- Theatrical release poster
- Directed by: Vinod Vijayan
- Written by: Vinod Vijayan
- Produced by: Vinod Vijayan; Garlapati Ramesh;
- Starring: Sairam Shankar; P. Samuthirakani; Ashima Narwal;
- Cinematography: Rajeev Ravi; Pappu; Vinod Illampally; Suresh Rajan;
- Edited by: Karthik Jogesh
- Music by: Songs: Rahul Raj Score: Gopi Sundar
- Production companies: Vinod Vijayan Films; Vihari Cinema House;
- Release date: 7 February 2025;
- Country: India
- Language: Telugu

= Oka Padhakam Prakaram =

2025 Indian Telugu-language film by Vinod Vijayan

Oka Padhakam Prakaram (alternatively known as Oka Pathakam Prakaram) is a 2025 Indian Telugu-language legal thriller film written and directed by Vinod Vijayan. The film features Sairam Shankar, P. Samuthirakani and Ashima Narwal in important roles.

The film was released on 7 February 2025.

== Plot ==
Siddharth is an advocate framed for the murder of his spouse, who becomes addicted to recreational drugs. Afterwards, he is also framed for the murder of his close aide, Divya, too. Being a lawyer, he fights his own case and establishes his innocence. However, another lawyer's wife is murdered, and Siddharth is framed for the crime again. How he resolves them, forms the crux of the story.

== Music ==

| No. | Title | Lyrics | Singer(s) | Length |
|---|---|---|---|---|
| 1. | "Osaarilaa Raa" | Rehman | Sid Sriram | 4:05 |
| 2. | "Kanulalo" | Rehman | Sid Sriram | 3:30 |

== Release and reception ==
Oka Padhakam Prakaram was released on 7 February 2025.

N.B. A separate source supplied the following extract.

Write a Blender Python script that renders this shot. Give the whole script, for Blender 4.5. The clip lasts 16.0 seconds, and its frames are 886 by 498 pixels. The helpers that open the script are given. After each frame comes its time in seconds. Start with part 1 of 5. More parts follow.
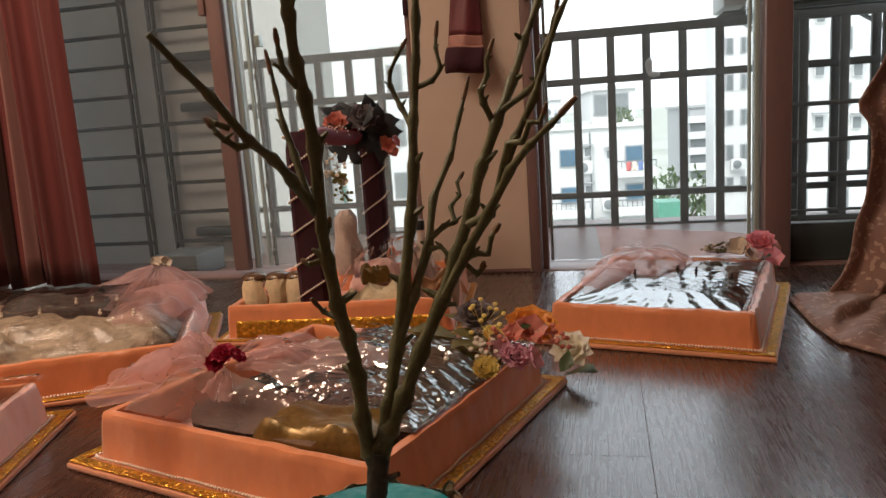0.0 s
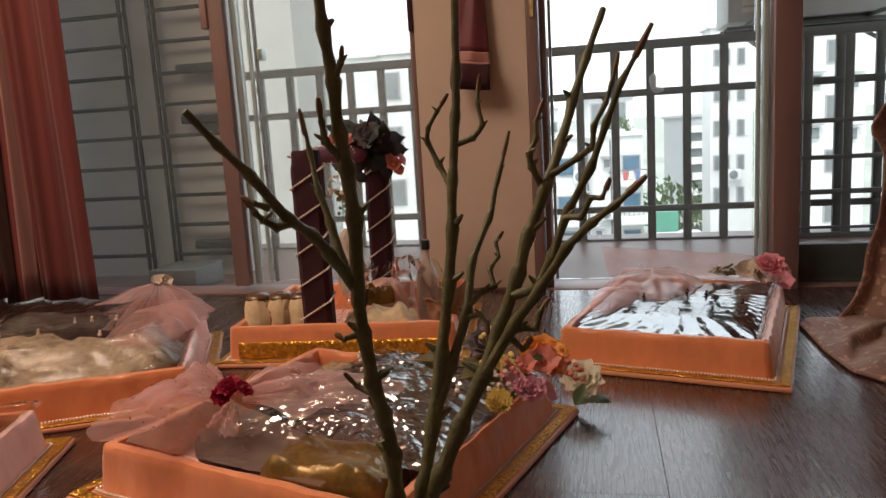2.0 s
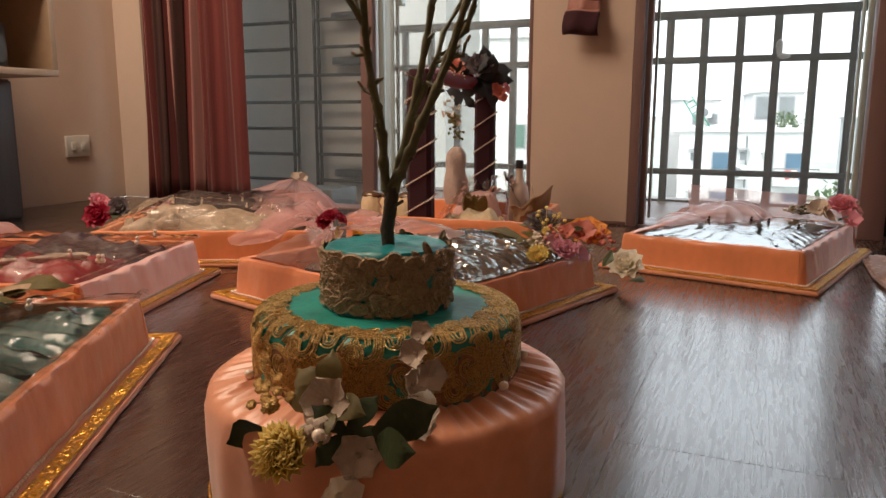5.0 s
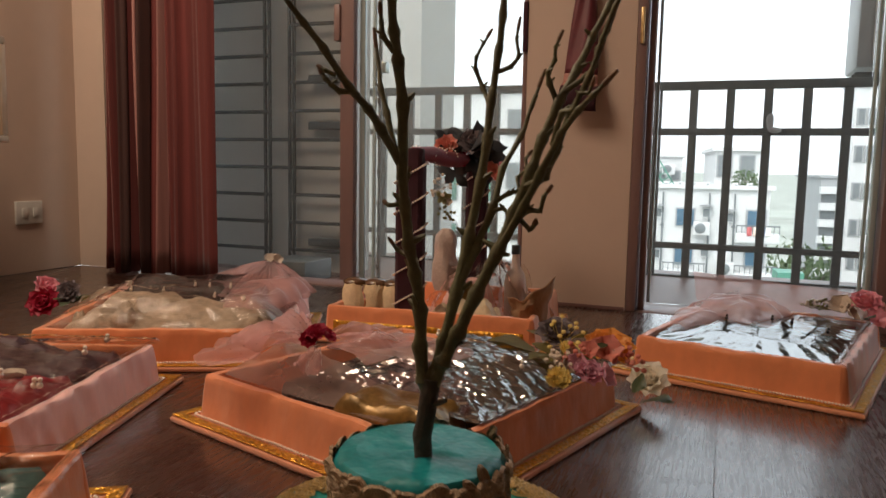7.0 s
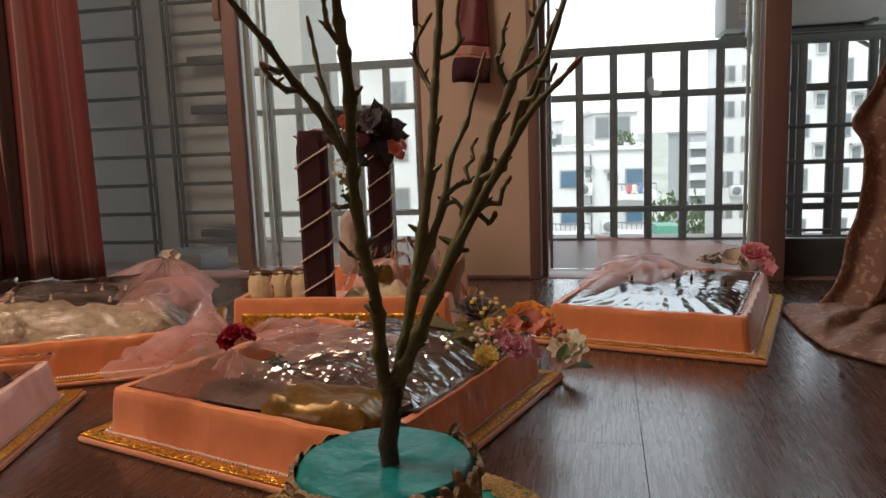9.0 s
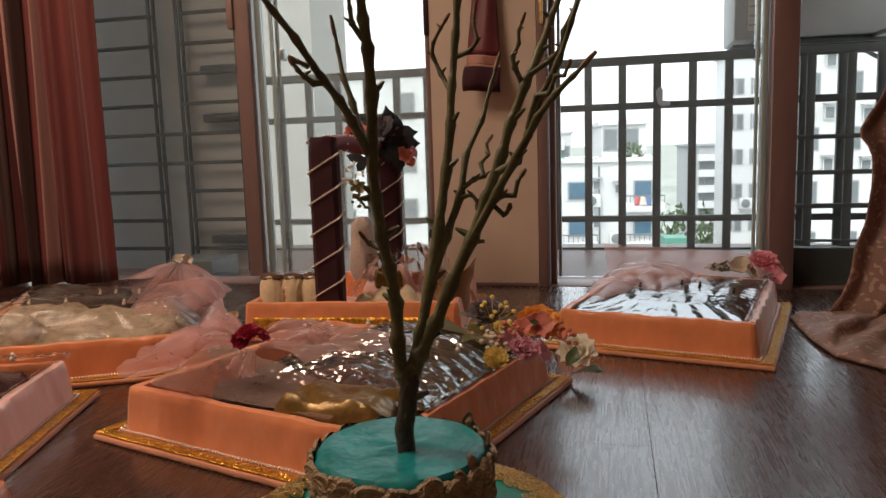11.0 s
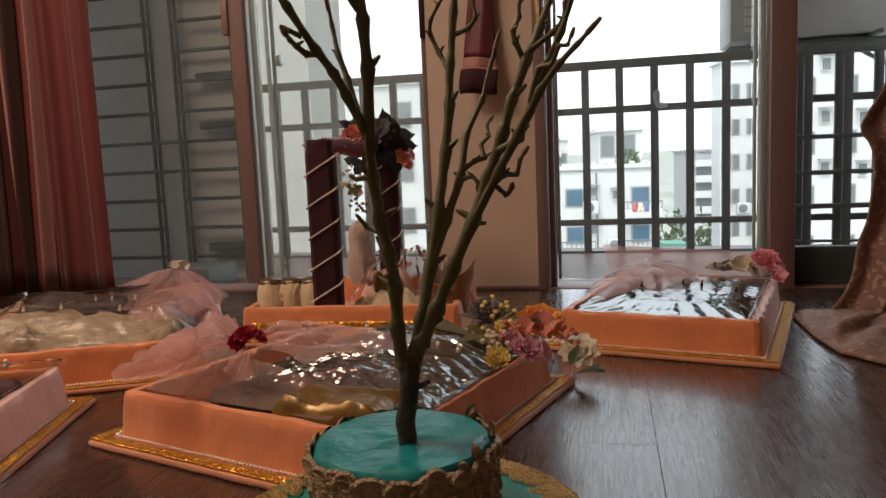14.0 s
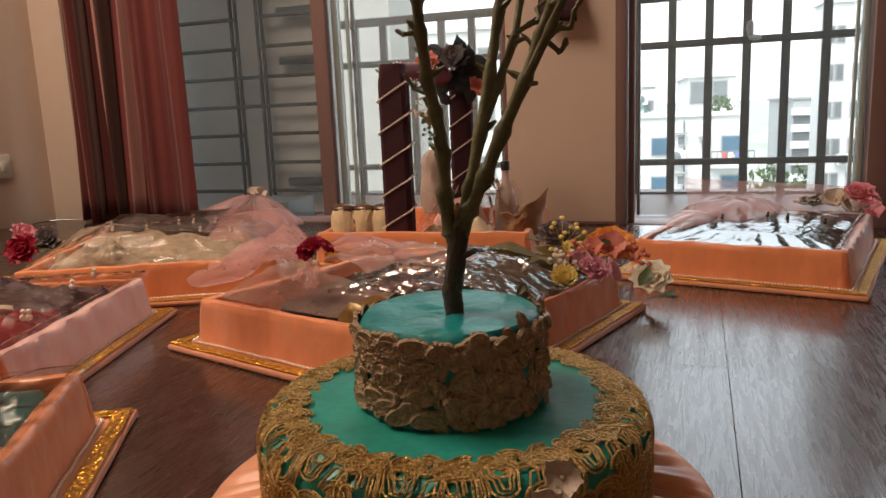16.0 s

Suhas Sistu of The Hans India gave a rating of 2.75 out of 5 stated that, "Despite its minor flaws, Oka Pathakam Prakaram manages to keep crime thriller enthusiasts engaged with its gripping moments and decent performances". Avad Mohammad of OTTPlay rated it 2.5 out of 5 and wrote, "Oka Pathakam Prakaram has a decent few thrills that impress. If you can overlook a few logical errors, the film ends as a passable watch for crime thriller enthusiasts".